After everyone had their turn at flying a circuit, it was then time to make things a little more interesting! The advantage of using a simulator for training is that any number of failures can be introduced, without the risk of damage or injury. Seb briefed us on what to expect should an engine fail on takeoff, as well as the appropriate remedial action to be taken.

Again Mark went first, with Seb failing one of the outboard engines past V1 (the speed at which you will continue the takeoff should an engine failure occur). Mark continued the takeoff, and the amount of aileron and rudder input that was required to manage the asymmetric trust (despite the aircraft’s FADEC systems automatically reducing thrust on the opposite engine) was quite surprising. Mark did a good job, managing the initial excursion, and building enough speed for the opposite engine to again be spooled up automatically.

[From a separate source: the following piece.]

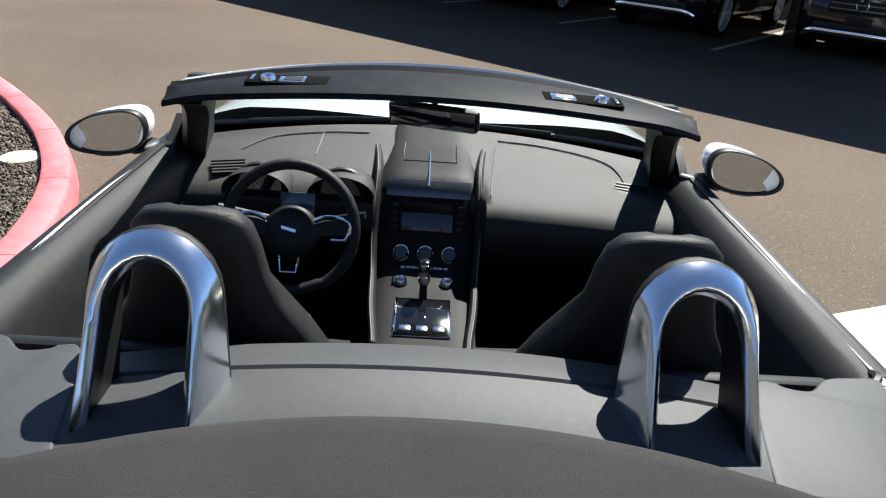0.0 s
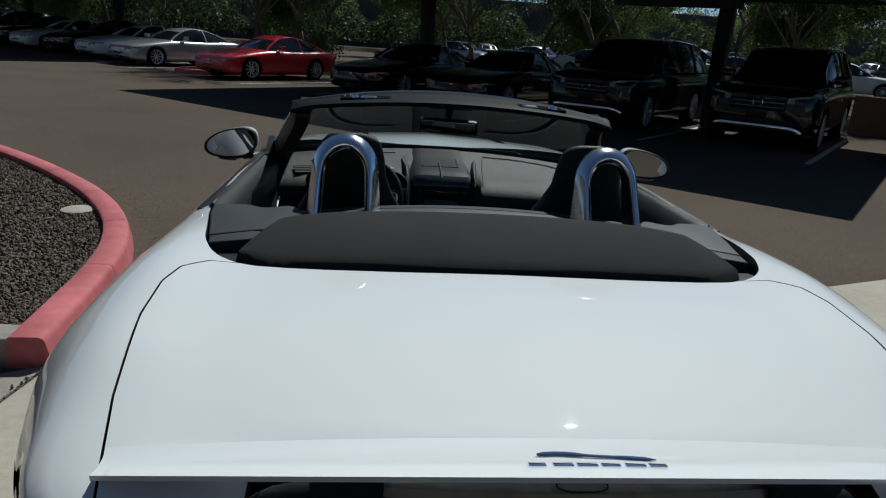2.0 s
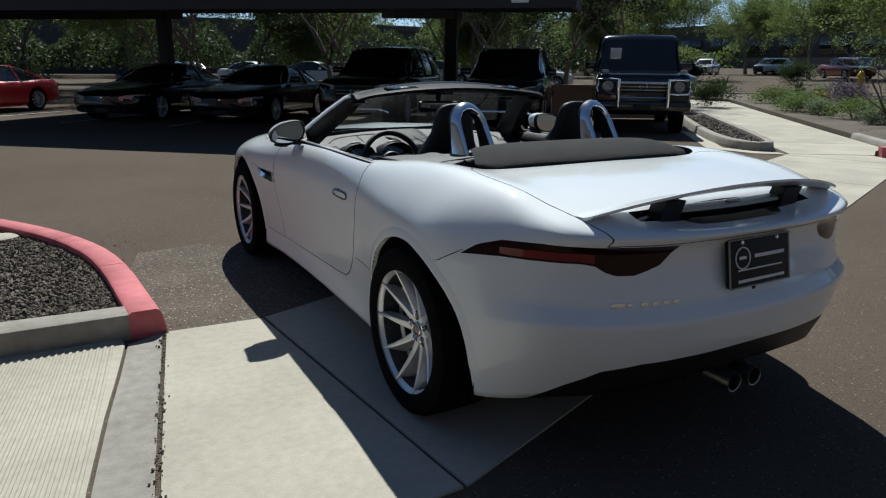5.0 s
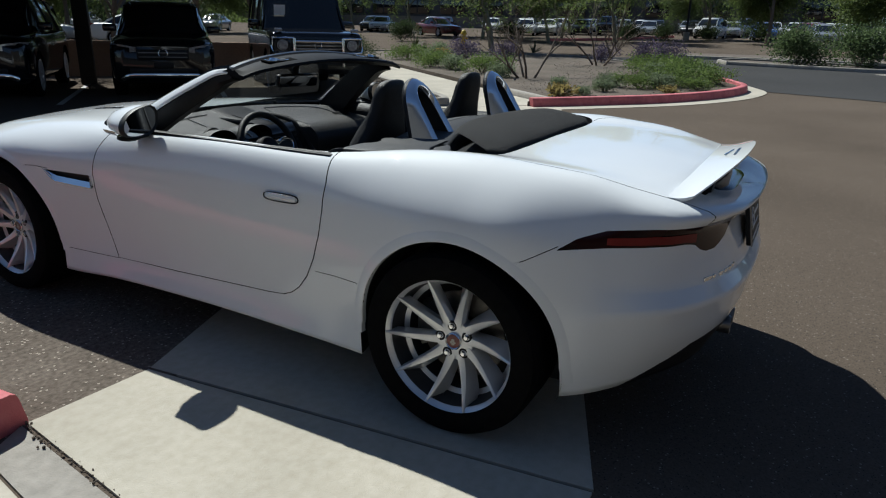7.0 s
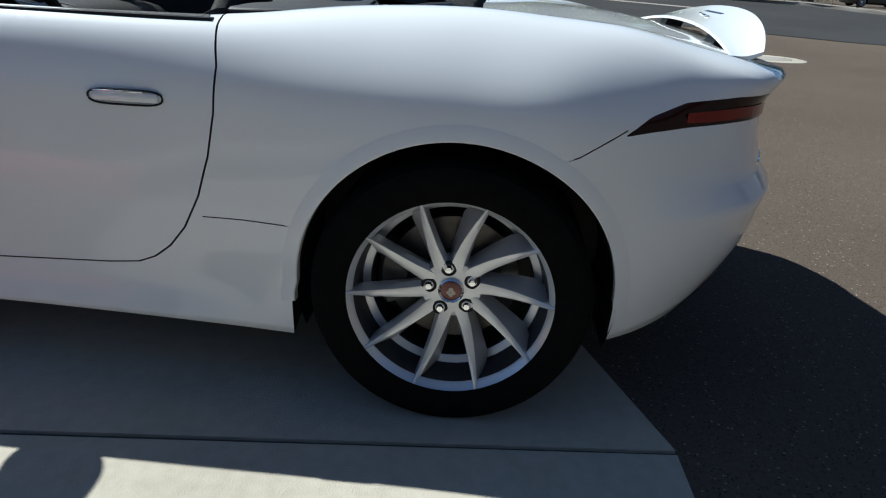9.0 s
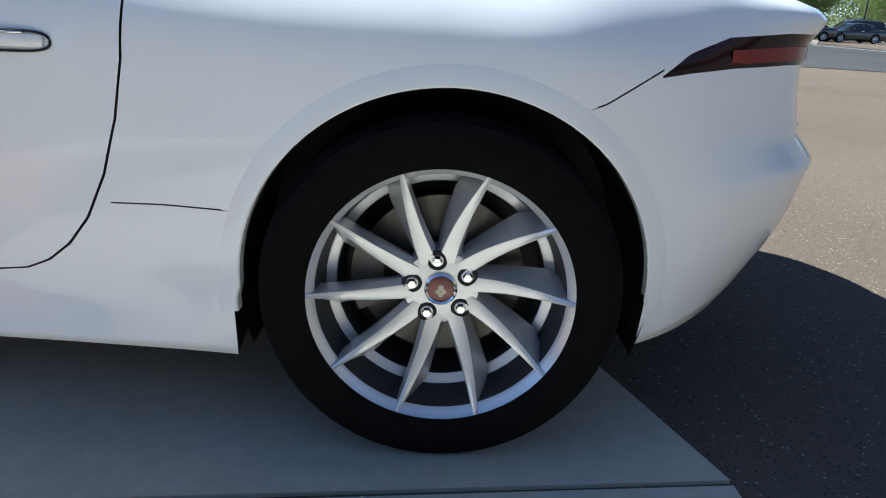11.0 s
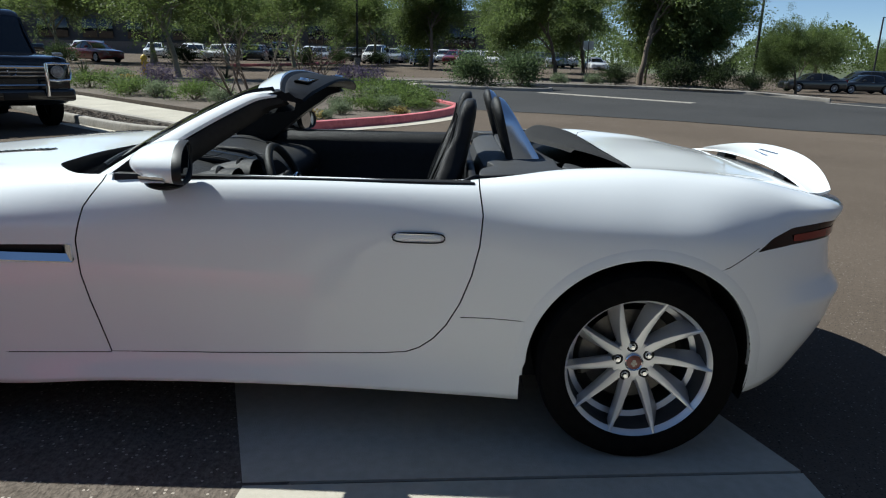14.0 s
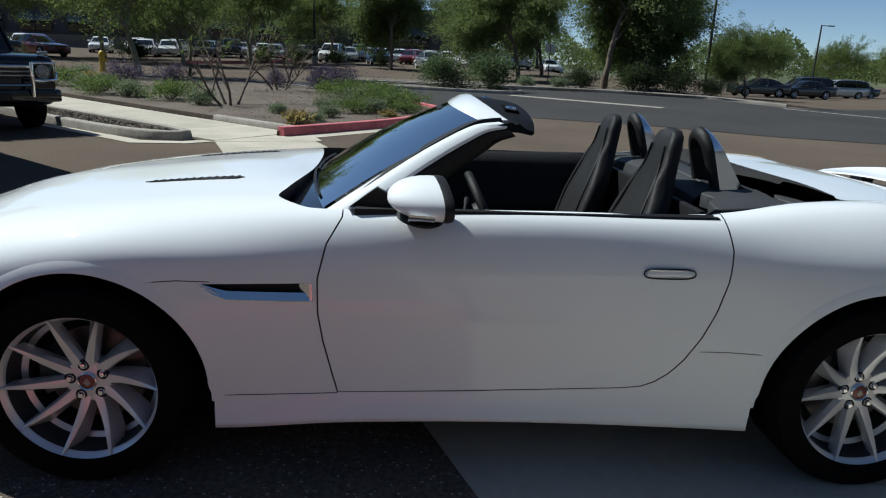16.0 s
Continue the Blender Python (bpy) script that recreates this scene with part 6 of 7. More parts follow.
    if grille == "bars":
        part("grille", boxed(-.46, -.10, zt - .34, .46, .02, zt - .12, bevel=.05), BLACK, ob)
        for i in range(2):
            part("grille_bar", boxed(-.42, .01, zt - .275 + .075 * i, .42, .03, zt - .257 + .075 * i, bevel=.006), STEEL, ob)
        b = bmesh.new()
        lathe(b, [(.070, .02), (.076, .026), (.084, .02), (.084, .0), (.070, .0), (.070, .02)], 24, pose(0, .025, zt - .20, -90))
        part("grille_emblem", b, CHROME, ob)
        b = bmesh.new()
        tube(b, spline([(-.72, -.06, .36), (-.60, .02, .42), (-.3, .045, .43), (.3, .045, .43), (.60, .02, .42), (.72, -.06, .36)], 20), .035, 8, 1.3)
        part("skid_trim", b, CHROME, ob, "chrome lower bumper trim")
        part("air_intake", boxed(-.60, -.10, .45, .60, .01, .56, bevel=.03), BLACK, ob)
        for s in (-1, 1):
            b = bmesh.new()
            tube(b, [(s * .62, -2.1, tall + .03), (s * .62, -2.4, tall + .06), (s * .62, -4.0, tall + .05), (s * .62, -4.4, tall + .0)], .018, 6)
            part("roof_rail", b, SILVER, ob)
    elif grille == "guard":
        part("grille", boxed(-.50, -.02, .82, .50, .03, 1.04, bevel=.02), BLACK, ob)
        for i in range(3):
            part("grille_bar", boxed(-.48, .02, .85 + .06 * i, .48, .045, .875 + .06 * i, bevel=.005), STEEL, ob)
        b = bmesh.new()
        lathe(b, [(.058, .02), (.064, .026), (.071, .02), (.071, .0), (.058, .0), (.058, .02)], 24, pose(0, .035, .93, -90))
        part("grille_emblem", b, CHROME, ob)
        for s in (-1, 1):
            b = bmesh.new()
            tube(b, [(s * .46, .10, .55), (s * .46, .14, .80), (s * .46, .12, 1.06)], .034, 10)
            part("guard_post", b, CHROME, ob, "chrome brush guard post")
            b = bmesh.new()
            tube(b, [(s * .46, .12, 1.05), (s * .62, .09, 1.06), (s * .84, .04, 1.05), (s * .86, .02, .92), (s * .84, .04, .80), (s * .62, .09, .79), (s * .46, .13, .80)], .02, 8)
            part("lamp_guard", b, SILVER, ob)
            part("indicator", boxed(s * .72 - .07, -.12, 1.17, s * .72 + .07, .0, 1.23, bevel=.02), LAMP, ob)
        b = bmesh.new()
        tube(b, [(-.46, .13, 1.0), (.46, .13, 1.0)], .018, 8)
        tube(b, [(-.46, .13, .72), (.46, .13, .72)], .018, 8)
        part("guard_bar", b, CHROME, ob)
        part("bumper", boxed(-.90, -.15, .46, .90, .08, .66, bevel=.04), P, ob)
        part("window_paper", boxed(.38, 0, 0, .60, .003, .20, m=pose(0, -1.50, 1.48, -18)), WHITE, ob, "white paper sheet inside the windscreen")
    else:
        part("grille", boxed(-.34, -.14, zt - .34, .34, .0, zt - .18, bevel=.05), BLACK, ob)
        part("air_intake", boxed(-.62, -.16, .25, .62, -.02, .36, bevel=.03), BLACK, ob)
        part("emblem", boxed(-.03, -.02, zt - .15, .03, .008, zt - .10, bevel=.01), CHROME, ob)
    part("plate_holder", boxed(-.17, -.04, zt - .46 if grille != "guard" else .50, .17, .03 if grille != "guard" else .09, zt - .36 if grille != "guard" else .60, bevel=.006), BLACK, ob)
    wl, first = road_wheel(r, True), True
    for y in k["wheels"]:
        for s in (-1, 1):
            m = pose(s * (wide - .13), y, r) @ (Matrix(((0, 0, -1, 0), (-1, 0, 0, 0), (0, 1, 0, 0), (0, 0, 0, 1))) if s < 0 else Matrix(((0, 0, 1, 0), (1, 0, 0, 0), (0, 1, 0, 0), (0, 0, 0, 1))))
            if first:
                wl.matrix_world = m
                w, first = wl, False
            else:
                w = copy_thing(wl, m)
            w.parent = ob
    ob.matrix_world = at
    return ob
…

My turn now, and I had the advantage of having seen someone else’s attempt! During my takeoff roll, Seb simulated a tyre failure above V1, closely followed by an engine failure! I somewhat over-corrected, leading to Betty advising me of an excessive sideslip, and suggesting I apply opposite rudder. I did this, only for her then to warn me of excessive rudder in the direction of the failed engine, requiring another swift reversal of the controls! I finally got things under control (one of the differences with a heavy aircraft is the amount of inertia, meaning it is easy to get into an ever increasing serious of oscillations from stable flight) and got to the point where I could lower the nose and build up flying speed.

Mark grappling with a Number 1 engine failure

Mark grappling with a Number 1 engine failure

The remainder of the group took their turns, with the final pilot being treated to a whole gamut of failures, as Seb failed 1, 2, and then 3 engines. These failures were all handled well, but when Seb failed the fourth (and final!) engine all hydraulics were also lost, and there was little chance of a successful landing (despite Seb’s tongue in cheek suggestion of ‘flare’ as the aircraft descended towards the trees!).

Sadly, this brought our time in the simulator to an end, despite all of us agreeing that we would happily spend the entire night here. Both groups met up again in the kitchen for a last chat, where we all expressed our gratitude at being able to attend today. There is a chance that the format might be repeated soon, and if there is space available I’ll definitely try to attend again.